To have our sanctuaries buttressed with documents which need scanning, faxing, mailing, etc. can now be met with a happy counter-balance with aesthetic reminders of the ultimate path to pave in one’s life. Paperweight #6  is a nice demonstration of this playfulness, especially with the color of the lemon acting as an iridescent reminder of an outside natural world which we are obligated to participate in to make ourselves whole. We have further abstracted designs which act to provide ourselves with the consideration of the inconceivable admixture of, say, a spoon in Paperweight #10 or Paperweight #11 with a pile of paperwork that needs to be removed from our sights, lest it distract us with the anxieties of our place in time.

‘Paperweight #10’. Cast bronze. 3.75×7.75×2 inches.

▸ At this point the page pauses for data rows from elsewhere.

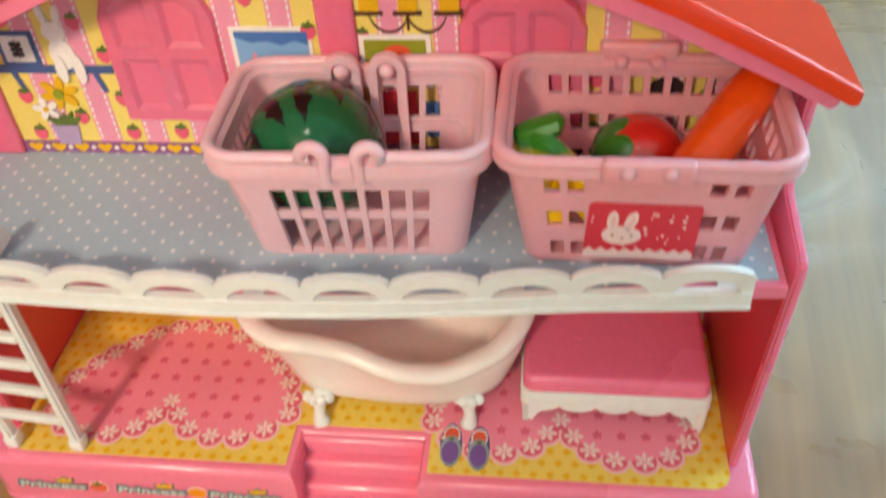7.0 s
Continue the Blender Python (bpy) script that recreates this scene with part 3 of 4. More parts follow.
# tall cupboard print seen between the slots of the baskets
printed("cupboard_print", rect(0.02 + 0.09, 0.36, 1.90, 2.22), "scarlet", 4, 1)
printed("bottle_print", rect(0.40, 0.47, 1.95, 2.16), "blue", 4, 1)
printed("bottle_print", rect(0.50, 0.57, 1.95, 2.16), "violet", 4, 1)
printed("cat_shape_print", disc(1.62, 2.22, 0.10, 16, 0.10), "dark", 3, 2)

# lower back wall print
ly = on_wall(LOW_Y)
lower = part("kitchen_print", prism_bm(rect(-2.02, 2.05, FLOOR_Z, 1.64), ly, -0.006, 0.006), INK["amber"], house, "amber card printed with a kitchen", flat_shade=True)


def kitchen(name, pts, colour, level):
    return part(name, prism_bm(pts, ly, 0.0, 0.007 + 0.003 * level), INK[colour], lower, flat_shade=True)


kitchen("skirting_print", rect(-2.02, 0.0, 0.43, 0.60), "orange", 0)
HEART_B = flat_mesh("heart", [[(u * 1.75, v * 1.7) for u, v in HEART_PTS]], INK["amber"], 0.003)
PEARL_B = flat_mesh("pearl", [disc(0, 0, 0.027, 12)], INK["white"], 0.003)
for k in range(8):
    piece("skirting_heart", HEART_B, lower, -1.865 + 0.245 * k, LOW_Y - 0.010, 0.53)
    piece("skirting_pearl", PEARL_B, lower, -1.742 + 0.245 * k, LOW_Y - 0.010, 0.535)
kitchen("shelf_line", rect(-1.79, 0.1, 0.805, 0.842), "tan", 1)
POLKA = flat_mesh("polka", [disc(0, 0, 0.024, 12)], INK["white"], 0.002)
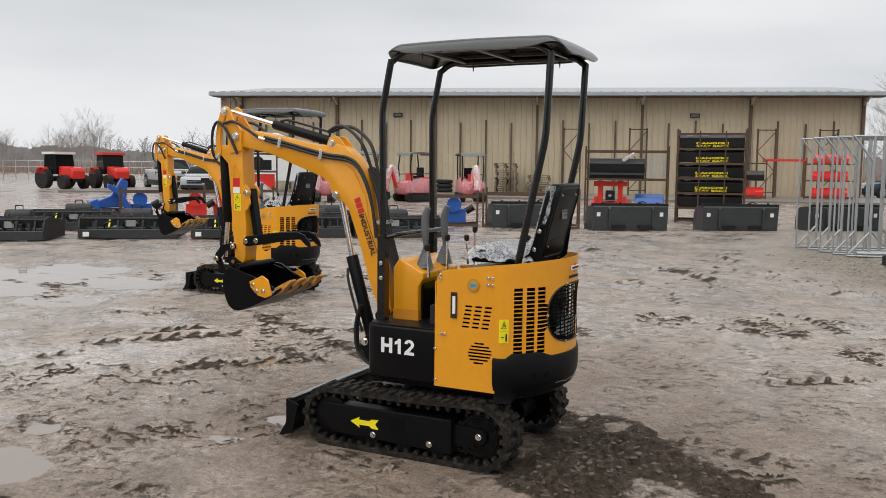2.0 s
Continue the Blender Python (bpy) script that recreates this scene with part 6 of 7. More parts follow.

Courtesy of the artist and Tanya Bonakdar Gallery, New York/Los Angeles

‘Paperweight #11’. Cast bronze. 5.25x10x4 inches. Courtesy of the artist and Tanya Bonakdar Gallery, New York/Los Angeles

 

It would be wonderful for the artist to move toward providing more illuminous color, especially of natural fruit, to these details which can help us contemplate a better rendition of the world that ought to be: one of splendorous abundance of the fruits of one’s toil.